There does seem to be one or two additional things that a Ceph admin would need to know before they can admin it optimally. However from the initial playing around it looks like it needs more documentation, for the seasoned parallel/distributed sysadmin this system is pretty neat and tidy. However for the less experienced it looks like it might be a bit hard to grasp some of the concepts before one can be an effective admin of Ceph.

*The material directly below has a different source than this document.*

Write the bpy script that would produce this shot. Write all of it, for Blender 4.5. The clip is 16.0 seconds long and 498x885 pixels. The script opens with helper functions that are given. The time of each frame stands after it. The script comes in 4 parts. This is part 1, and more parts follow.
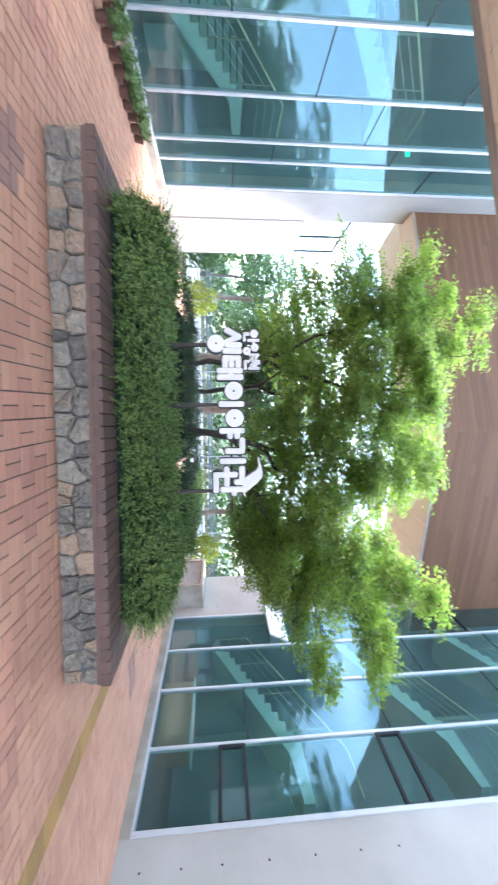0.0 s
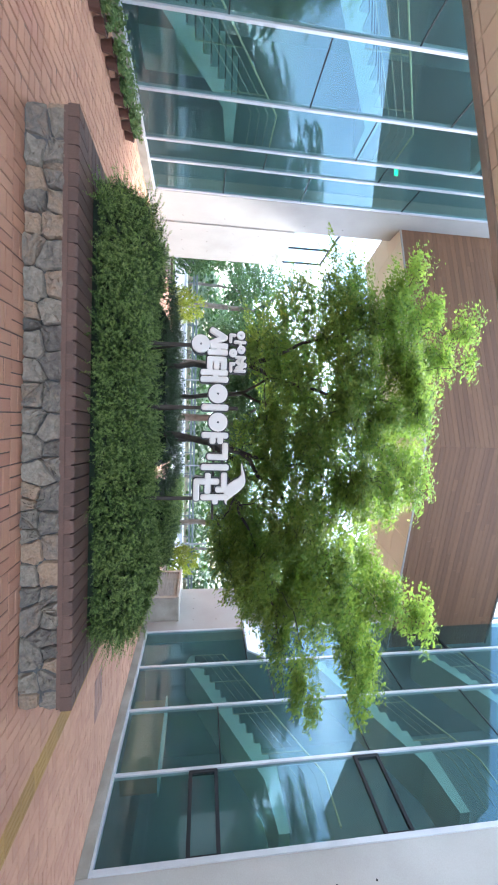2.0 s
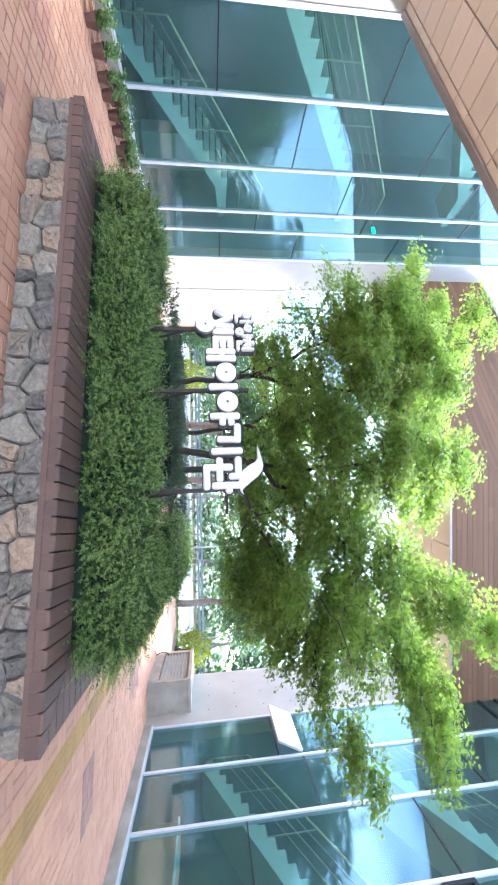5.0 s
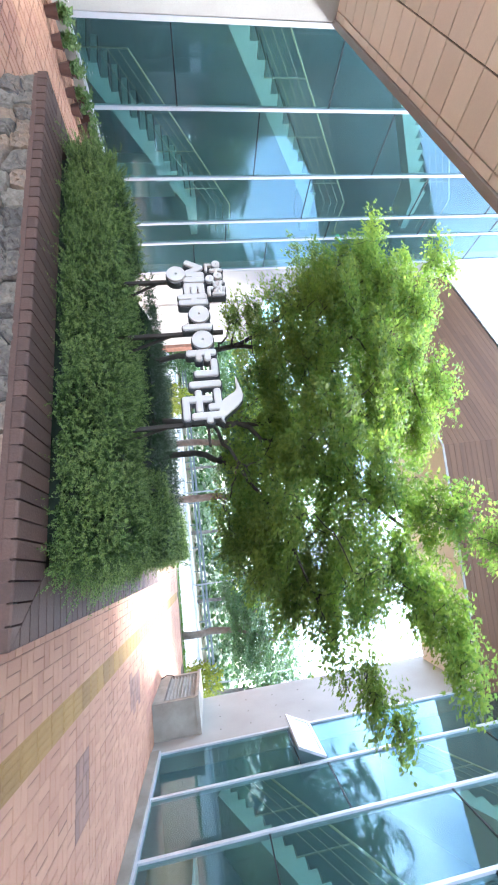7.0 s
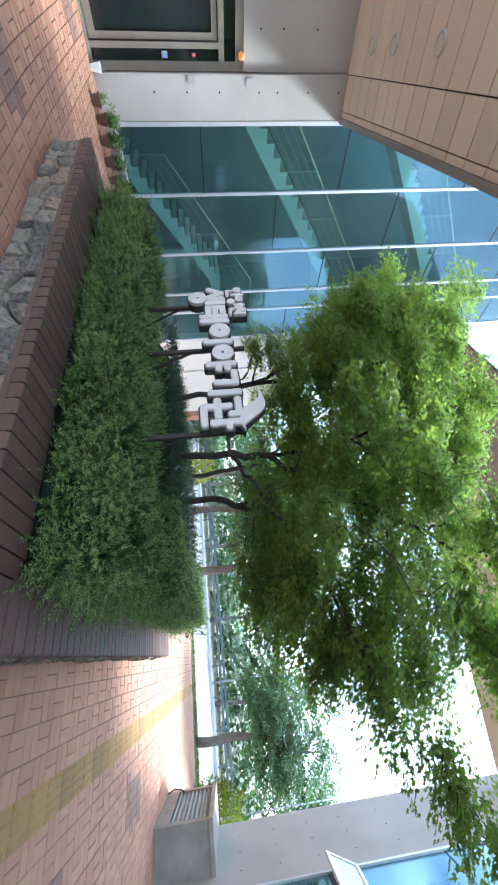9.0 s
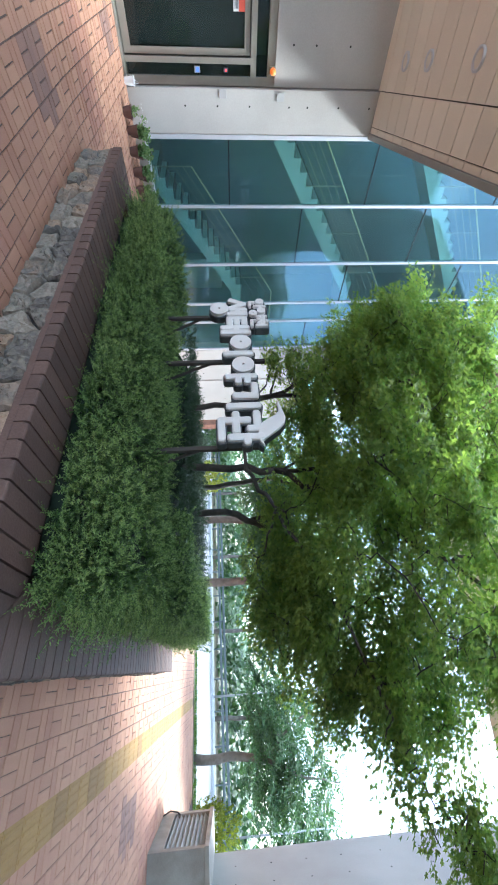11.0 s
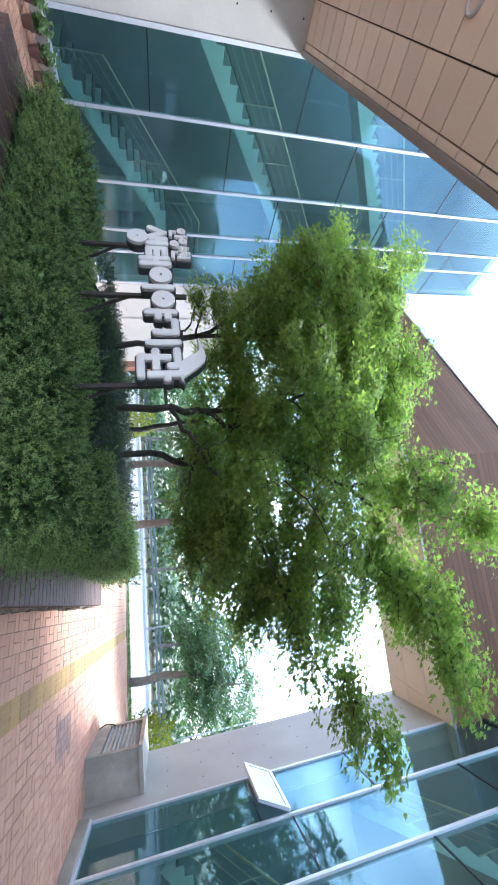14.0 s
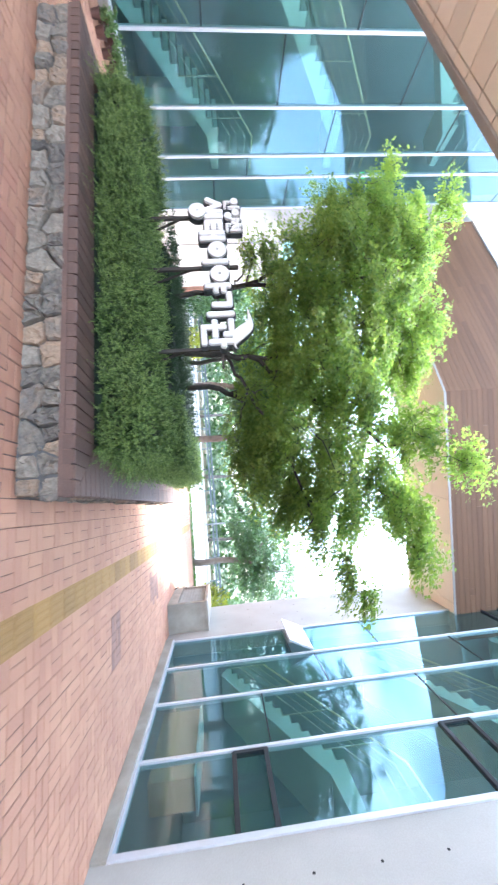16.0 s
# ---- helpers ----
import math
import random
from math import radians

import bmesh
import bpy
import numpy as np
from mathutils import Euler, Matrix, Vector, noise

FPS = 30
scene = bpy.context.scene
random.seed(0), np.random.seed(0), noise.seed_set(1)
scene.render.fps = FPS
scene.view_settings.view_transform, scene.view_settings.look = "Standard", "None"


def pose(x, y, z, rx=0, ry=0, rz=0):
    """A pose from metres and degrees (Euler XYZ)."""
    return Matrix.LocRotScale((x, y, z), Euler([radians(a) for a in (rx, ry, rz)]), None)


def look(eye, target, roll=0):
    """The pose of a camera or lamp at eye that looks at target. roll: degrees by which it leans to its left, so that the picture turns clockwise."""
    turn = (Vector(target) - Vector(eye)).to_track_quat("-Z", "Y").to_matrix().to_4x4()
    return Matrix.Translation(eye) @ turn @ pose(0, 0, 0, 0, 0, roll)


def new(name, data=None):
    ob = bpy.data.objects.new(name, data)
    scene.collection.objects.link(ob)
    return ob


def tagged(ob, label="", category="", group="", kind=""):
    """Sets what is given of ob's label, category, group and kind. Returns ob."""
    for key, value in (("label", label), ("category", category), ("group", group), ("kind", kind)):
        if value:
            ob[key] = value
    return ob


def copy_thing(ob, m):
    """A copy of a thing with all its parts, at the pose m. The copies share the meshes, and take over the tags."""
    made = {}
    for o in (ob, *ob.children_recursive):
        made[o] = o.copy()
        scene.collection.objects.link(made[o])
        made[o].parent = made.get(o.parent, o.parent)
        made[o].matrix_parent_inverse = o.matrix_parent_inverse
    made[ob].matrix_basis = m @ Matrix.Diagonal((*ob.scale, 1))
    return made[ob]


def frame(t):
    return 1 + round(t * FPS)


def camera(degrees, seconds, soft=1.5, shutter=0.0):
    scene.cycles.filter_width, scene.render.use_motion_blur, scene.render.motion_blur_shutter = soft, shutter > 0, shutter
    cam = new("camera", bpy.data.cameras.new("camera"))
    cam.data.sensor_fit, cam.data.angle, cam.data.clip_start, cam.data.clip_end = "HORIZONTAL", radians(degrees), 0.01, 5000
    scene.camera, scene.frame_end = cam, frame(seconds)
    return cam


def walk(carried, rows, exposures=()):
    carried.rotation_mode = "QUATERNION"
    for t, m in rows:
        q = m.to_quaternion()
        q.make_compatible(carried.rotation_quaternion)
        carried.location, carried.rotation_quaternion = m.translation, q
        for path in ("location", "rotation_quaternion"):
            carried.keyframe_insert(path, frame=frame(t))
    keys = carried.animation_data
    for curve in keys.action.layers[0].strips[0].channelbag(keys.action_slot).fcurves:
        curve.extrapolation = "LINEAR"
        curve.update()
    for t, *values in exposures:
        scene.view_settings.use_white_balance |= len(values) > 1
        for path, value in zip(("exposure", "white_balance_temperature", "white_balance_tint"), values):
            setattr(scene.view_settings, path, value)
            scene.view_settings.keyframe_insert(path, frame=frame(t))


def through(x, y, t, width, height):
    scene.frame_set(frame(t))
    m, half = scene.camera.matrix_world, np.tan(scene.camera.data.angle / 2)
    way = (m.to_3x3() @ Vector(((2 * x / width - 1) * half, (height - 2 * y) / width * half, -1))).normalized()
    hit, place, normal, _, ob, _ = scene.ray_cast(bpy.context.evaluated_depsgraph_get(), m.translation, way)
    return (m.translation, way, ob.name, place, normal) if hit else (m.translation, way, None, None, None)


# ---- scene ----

Now that I’ve gone through the process of adding an OSD to my small test cluster, I think the next thing to try is to play with the CRUSH map to see if I can get Ceph replicate data between my OSD’s even though they are on the one machine. I guess the place to look at next is http://ceph.com/wiki/Adjusting_replication_level
Without getting into the finer details of all this, in GPFS you can only have a replica size of 1 or 2 and you can only play with failure groups of NSD’s and nodes. GPFS does a lot to hide things from the admin, this is probably a good thing. Lustre doesn’t allow replicas at all (or raid1). As powerful as Ceph is, I would imagine at some point someone will ask “can I just have a tool to set the replica count assuming I have configured my machines and OSD lists accordingly”
However the sysadmin in me just wants documentation as Ceph seems to be almost ready for competing against GPFS and Lustre (as well as the other parallel and distributed file systems).